Numa dimensão de metáfora, torna-se inevitável vislumbrar aqui a ansiedade e urgência global das alterações climáticas. Porém, importa notar que a flama da imaginação de Makoto Shinkai nunca fica condicionada por um propósito de mensagem. O filme está acima de qualquer programa que se lhe queira colar. O próprio título, O Tempo Contigo, reflete essa inteligência da história, concentrando na palavra "tempo" o duplo sentido meteorológico e de partilha de momentos. Daí que a maior virtude desta obra resida na sua capacidade de conciliar a fantasia romântica com um retrato urbano realista.
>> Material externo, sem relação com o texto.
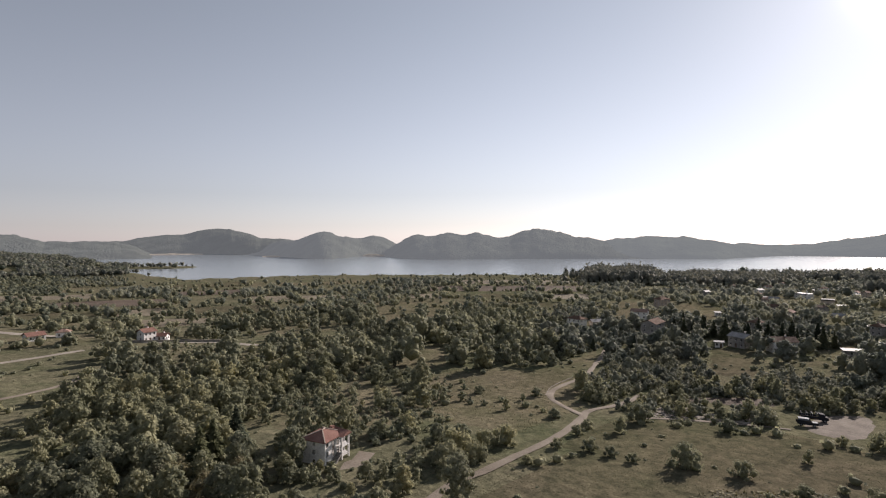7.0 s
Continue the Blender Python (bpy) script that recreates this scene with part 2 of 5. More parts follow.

Não são muitas as animações que fazem conviver tão bem a imagem da cidade - e da vida citadina - com a força do devaneio visual e narrativo.
Ainda que não esteja exatamente no mesmo patamar de Your Name, O Tempo Contigo apresenta-se como um belíssimo cartão de visita do cinema de Shinkai. Um conto pluvioso sobre as dores de crescimento e o primeiro amor, envolvido pelo sortilégio melancólico das pingas de chuva no vidro.